April 28, 2024

Editor's Page

A Place to Call Home

Vickie Chachere | 1/1/2024

Along the edges of urban Florida are rooftops where there was once open land — some of it sprawling suburbs and others dense clusters of apartments reminiscent of the tall ant hills that once dotted pastureland. In my hometown of Tampa, downtown canyons of high-rise condos and apartments have sprouted from former parking lots.

Yet for all the building happening across Florida, it’s not enough to put a dent into the state’s housing crisis.

Data from the Federal Reserve on Florida’s housing building permits show the state has never recovered to its pre-Great Recession levels, even as the population surged. The Florida Apartment Association’s data show in the last decade, Florida built 950,000 new units of housing compared with 1.62 million in the 2000s and 1.26 million in the 1990s.

The shortage is hurting wide swaths of the population, but there’s one group squeezed out of Florida’s housing market that makes me particularly worried for the state’s future: first-time homeowners.

A life for young adults doing essential work (teachers, first responders and young professionals among them) in Florida used to come with a promise: Work hard, save some money and you could buy your first house. It might be a fixer-upper in the suburbs or maybe you had to be a little bit of an urban pioneer in a reemerging neighborhood, but homeownership was attainable. It helped that rents were affordable, so you could squirrel away a down payment, and interest rates were a bargain.

None of that exists today. There are significantly more all-cash buyers of Florida homes (upwards of one-third and approaching 50% in Florida’s larger cities) than there are first-time buyers (only about one-quarter of home sales), says the National Association of Realtors.

Florida demographers tell us what’s ahead: Deaths will outpace births as the population surge the state will experience comes from in-migration. Young families will be a smaller share of the population going forward. It’s not healthy, economically or socially, for Florida to be a place where young families can’t get their foot in the door of homeownership. And the thing about young people, especially those with marketable skills, is they’ll leave for places that can give them a path to the life they imagine for themselves. That’s how a lot of us, myself included, ended up in Florida to start.

Florida has been in this dilemma before when it used to lose its best and brightest to other states for college. Spurred on by the business community, the state built an excellent, affordable public higher education system for the college-bound and created paths of training and opportunity in the skilled trades. We see those systems thriving now. Consider the new Live Local Act — a transformative housing effort led by Senate President Kathleen Passidomo — an extension of that investment in the future.

With $711 million in the 2023-24 state budget, the law opens commercial and industrial land to affordable housing development and curtails the ability of local governments to deny needed projects. Local governments have bristled at the changes usurping their authority.

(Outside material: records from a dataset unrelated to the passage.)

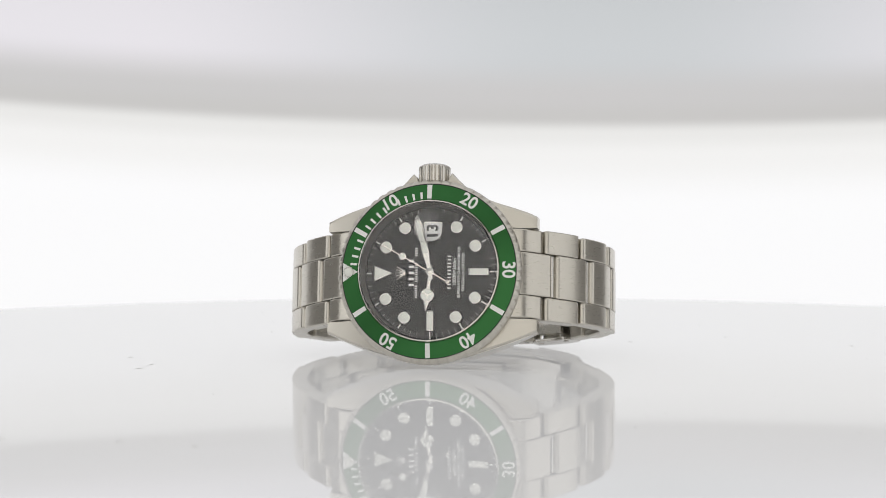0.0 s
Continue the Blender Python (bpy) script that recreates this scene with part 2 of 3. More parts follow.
# ---- studio ----
def studio():
    def board(name, x0, x1, y0, y1, z0, z1, mat, label, category):
        bm = bmesh.new()
        bmesh.ops.create_cube(bm, size=1, matrix=Matrix.LocRotScale(((x0 + x1) / 2, (y0 + y1) / 2, (z0 + z1) / 2), None, (x1 - x0, y1 - y0, z1 - z0)))
        return tagged(new(name, mesh_of(name, bm, mat, 0, 1.0)), label, category, kind="structure")

    board("floor", -1.6, 1.6, -1.9, 1.6, -0.92, -0.90, stand_grey, "plain grey studio floor under the turntable", "floor")
    board("ceiling", -1.6, 1.6, -1.9, 1.6, 1.30, 1.32, tent_cloth, "white cloth ceiling of the light tent", "ceiling")
    board("wall_back", -1.6, 1.6, 1.58, 1.6, -0.9, 1.3, tent_cloth, "white cloth wall of the light tent", "wall")
    # unseen wall, greyer than the tent so that the steel reflects something darker
    board("wall_front", -1.6, 1.6, -1.9, -1.88, -0.9, 1.3, grey_cloth, "unseen grey wall added behind the camera to darken reflections", "wall")
    board("wall_left", -1.6, -1.58, -1.88, 1.58, -0.9, 1.3, tent_cloth, "white cloth wall of the light tent", "wall")
    board("wall_right", 1.58, 1.6, -1.88, 1.58, -0.9, 1.3, tent_cloth, "white cloth wall of the light tent", "wall")


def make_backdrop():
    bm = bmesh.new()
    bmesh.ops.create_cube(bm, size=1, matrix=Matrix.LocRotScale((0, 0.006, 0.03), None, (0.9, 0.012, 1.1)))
    ob = tagged(new("backdrop", mesh_of("backdrop", bm, backdrop_glow, 0, 1.0)), "white backdrop with painted-in glow and a soft grey seam", "backdrop", kind="structure")
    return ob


BACK = pose(0, 0.311, 0.0)


def make_turntable():
    top = tagged(new("turntable"), "round glossy white acrylic turntable with fine dust", "turntable")
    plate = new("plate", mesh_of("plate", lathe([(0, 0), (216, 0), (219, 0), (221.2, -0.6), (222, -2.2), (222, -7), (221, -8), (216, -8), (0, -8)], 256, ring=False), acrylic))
    plate.parent = top
    col = new("column", mesh_of("column", lathe([(0, -8.5), (90, -8.5), (90, -20), (35, -26), (35, -860), (150, -880), (150, -900), (0, -900)], 48, ring=False), stand_grey))
    col.parent = top
    rnd = random.Random(4)
    bm = bmesh.new()
    for _ in range(60):
        a, r = rnd.uniform(0, 6.283), 30 + 150 * math.sqrt(rnd.random())
        c = Vector((r * math.cos(a), r * math.sin(a), 0.03))
        w, ln, d = rnd.uniform(0.06, 0.13), rnd.uniform(0.1, 0.28) if rnd.random() < 0.85 else rnd.uniform(0.5, 1.2), rnd.uniform(0, 3.14)
        e, f = Vector((math.cos(d), math.sin(d), 0)), Vector((-math.sin(d), math.cos(d), 0))
        low = [bm.verts.new(c + e * (i * ln) + f * (j * w)) for i, j in ((-1, -0.4), (0, -1), (1, -0.3), (0.8, 0.6), (-0.2, 1), (-0.9, 0.5))]
        peak = bm.verts.new(c + Vector((0, 0, 0.08)))
        for k in range(6):
            bm.faces.new((low[k], low[(k + 1) % 6], peak))
    specks = tagged(new("dust", mesh_of("dust", bm, dust, 0)), "scattered grey dust specks", kind="stuff")
    specks.parent = top
    return top


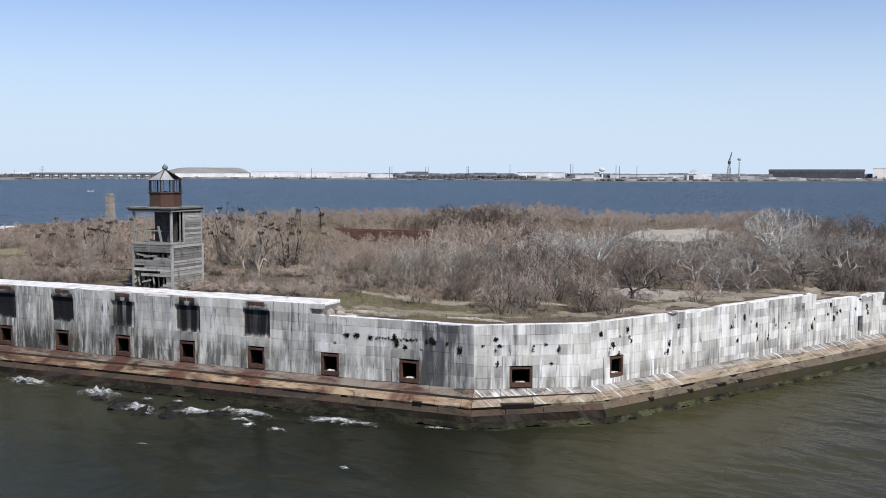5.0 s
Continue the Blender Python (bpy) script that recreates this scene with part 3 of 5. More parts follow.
rng = random.Random(3)
EMB_FRONT = [X0 + (i - 11) * BAY for i in range(1, 12)]
HOLES_F = [(x, EMB_Z, EMB_W + 0.32, EMB_H + 0.32) for x in EMB_FRONT]
HOLES_C = [(2.95, 2.66, 1.12 + 0.32, 0.84 + 0.32)]
HOLES_S = [(2.3, 2.93, 0.92 + 0.32, 0.9 + 0.32), (31.4, 2.85, 0.75, 1.0)]
wall_west = wall_core("wall_west", W_FRONT, FRONT_LEN, HOLES_F, top_front, 2.6, CORE, "long grey granite fort wall streaked black and white")
wall_south = wall_core("wall_south", W_CUT, CUT_LEN, HOLES_C, top_cut, 2.2, CORE, "cut-off corner wall of pale granite blocks")
wall_east = wall_core("wall_east", W_SIDE, FRONT_LEN, HOLES_S, side_top, 2.2, CORE, "ruined granite fort wall white with bird droppings")
for k in range(1, 10):
    mm = frame_of(OUTLINE[(k + 1) % 12], OUTLINE[k] - OUTLINE[(k + 1) % 12])
    ln = (OUTLINE[(k + 1) % 12] - OUTLINE[k]).length
    wall_core("wall_north", mm, ln, [], (lambda s: 6.55) if k < 8 else ((lambda s: 3.72) if k == 9 else (lambda s: 6.55 if s > 30 else 4.1)), 2.4, CORE if k > 2 else GRANITE_R, "rear granite fort wall with whitened top", 0.0)
for x in EMB_FRONT:
    embrasure(W_FRONT, x, EMB_Z, EMB_W, EMB_H, x > X0 - 7)
embrasure(W_CUT, 2.95, 2.66, 1.12, 0.84)
embrasure(W_SIDE, 2.3, 2.93, 0.92, 0.9)
COURSES_F = [BASE_Z, 2.65, 3.44, 4.06, 4.70, 5.32, 5.92, 6.6]
COURSES_L = [BASE_Z, 2.55, 3.30, 3.95, 4.60, 5.24, 5.88, 6.3]
PANELS = [x for x in EMB_FRONT[:9]]
courses(W_FRONT, FRONT_LEN, COURSES_F, top_front, HOLES_F, PANELS, GRANITE_W, wall_west, rng)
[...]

It’s a valid argument for thoughtful communities who have worked to include workforce housing in their plans, but there are also too many communities where NIMBY forces are so intractable that land languishes rather than being used to meet an essential need of attainable housing. This is one problem where every community ought to be part of the solution.

Among its many provisions, the law opens the door for incentives for developers to produce affordable housing; land trusts (home buyers build equity in the house, but a non-profit entity retains ownership of the ground creating a perpetual supply of attainable housing); and the State Housing Initiatives Partnership program, which brings local government to the table.

I was curious about how the Live Local Act was playing out on the ground, so I checked in with Sam Young, the president and CEO of Pensacola Habitat for Humanity. For the first time, the affiliate received state funding through the Live Local Act — $2.5 million to create a 30-parcel subdivision for working families and active-duty military. Pensacola is the first community land trust in Florida history to be funded by the Legislature, but it’s an idea that other communities are now looking to replicate. The houses Pensacola Habitat for Humanity builds are beautifully designed, energy-efficient and well-located; anyone would be proud to call them home. Young, a retired U.S. Navy captain who is about as results-oriented as they come, says this approach is a way forward that serves homeowners and communities in the long run.

Another key provision in the act that speaks directly to the generational disparities in home ownership is the Hometown Heroes program for first-time buyers. It’s aimed at retaining workers in a range of key professions who earn less than 150% of their county’s area median income. The maximum down payment assistance available to each homebuyer is $35,000 in the form of a zero-interest loan that’s repaid when the home is sold.

As long as Florida has a thriving economy, it’s going to be an expensive place to live. Consider the Live Local Act a welcome mat for all the talented, young people Florida desperately needs to keep moving forward.